- _Directions_
Omit all images, then return the remaining material exactly as it stands.

- _Available data_
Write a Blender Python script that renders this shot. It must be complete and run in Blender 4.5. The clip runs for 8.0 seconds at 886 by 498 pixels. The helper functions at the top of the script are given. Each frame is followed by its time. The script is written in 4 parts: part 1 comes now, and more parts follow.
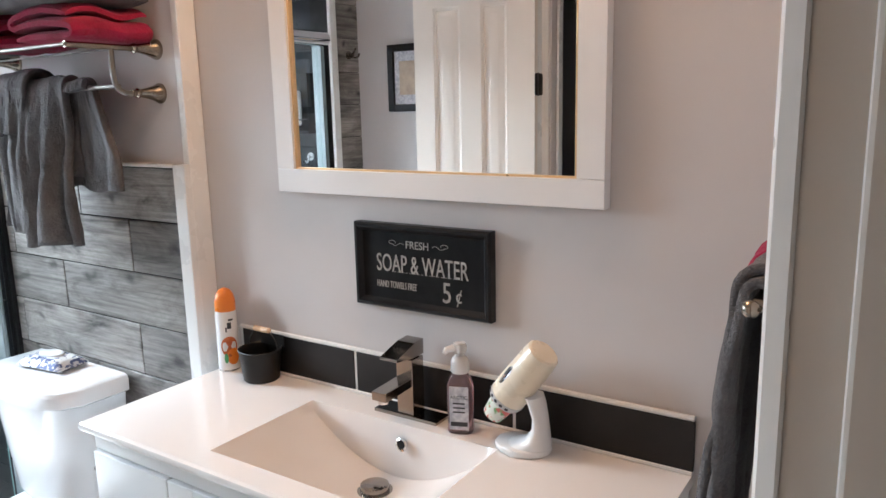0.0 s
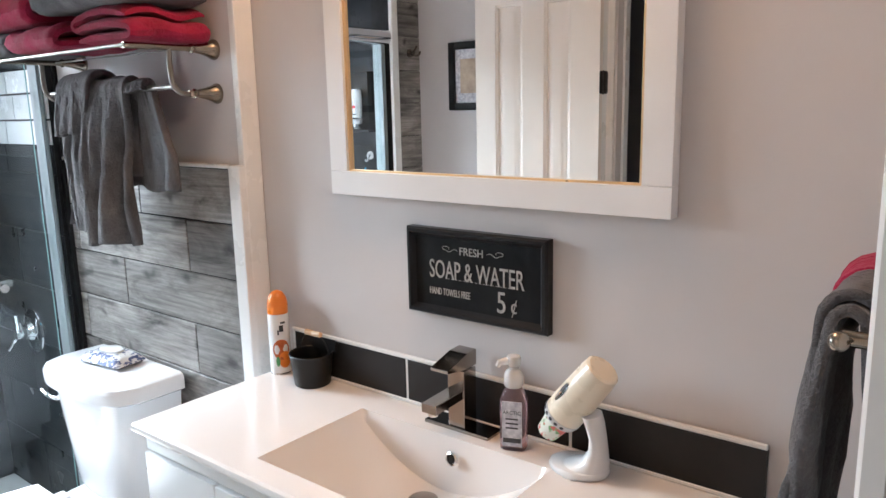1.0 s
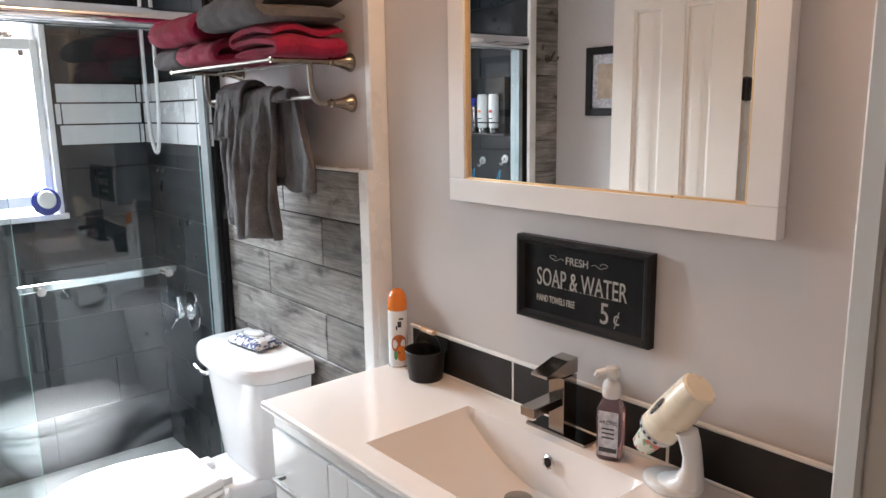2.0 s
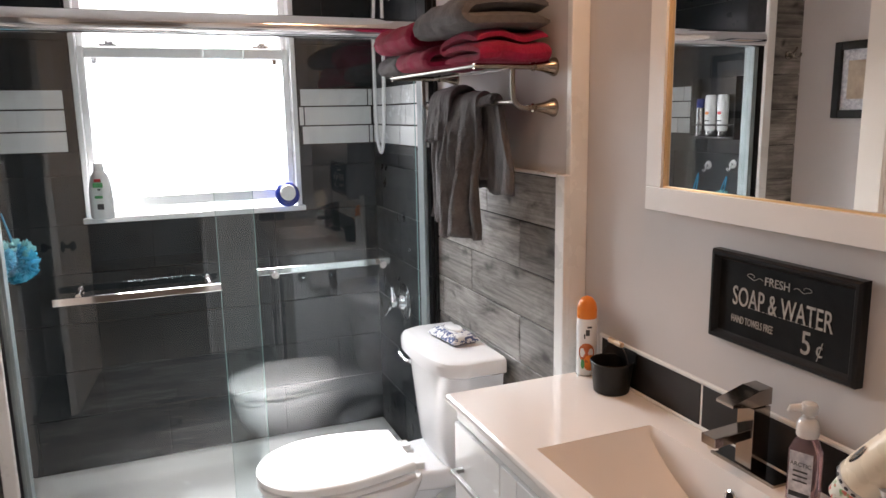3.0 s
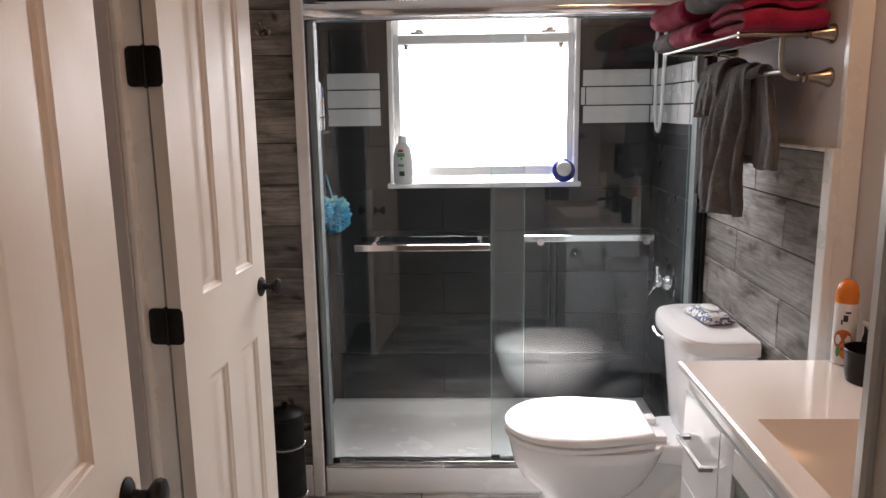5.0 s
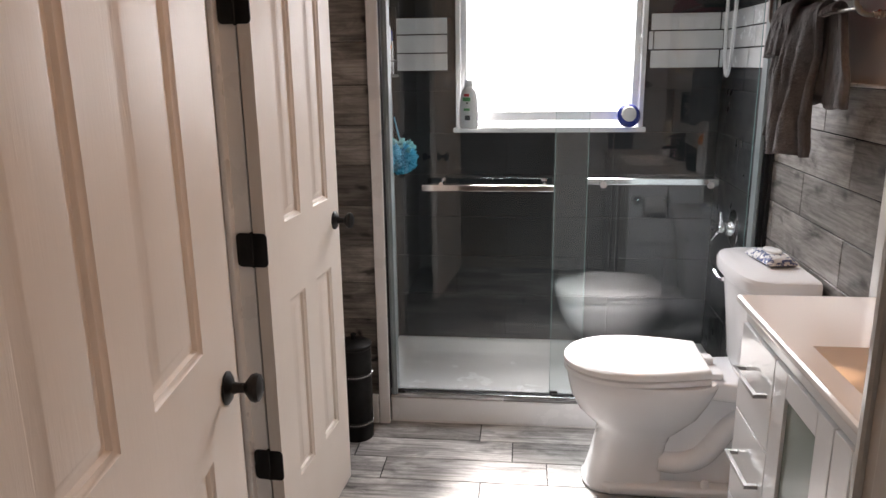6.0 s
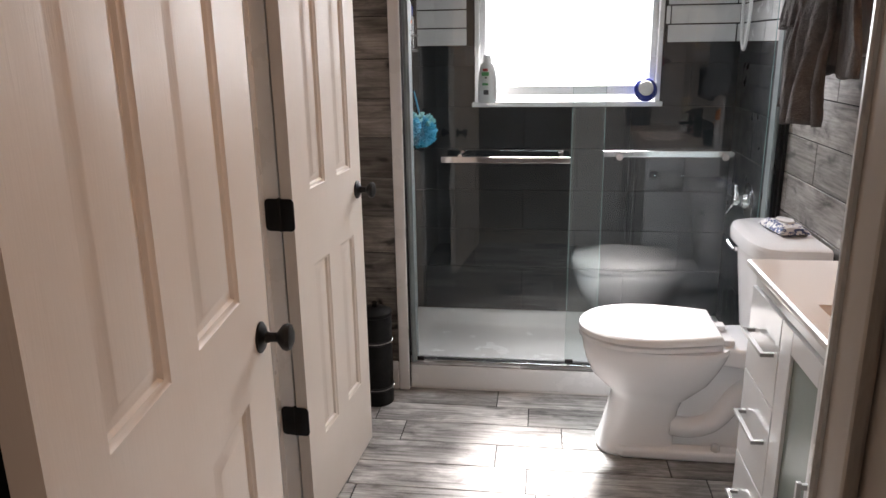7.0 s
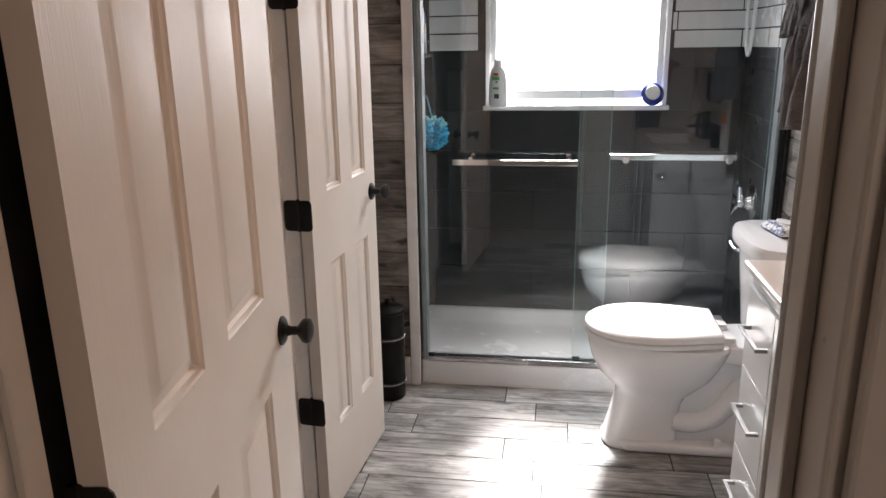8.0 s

- _The answer_
Write a Blender Python script that renders this shot. It must be complete and run in Blender 4.5. The clip runs for 8.0 seconds at 886 by 498 pixels. The helper functions at the top of the script are given. Each frame is followed by its time. The script is written in 4 parts: part 1 comes now, and more parts follow.
0.0 s
1.0 s
2.0 s
3.0 s
5.0 s
6.0 s
7.0 s
8.0 s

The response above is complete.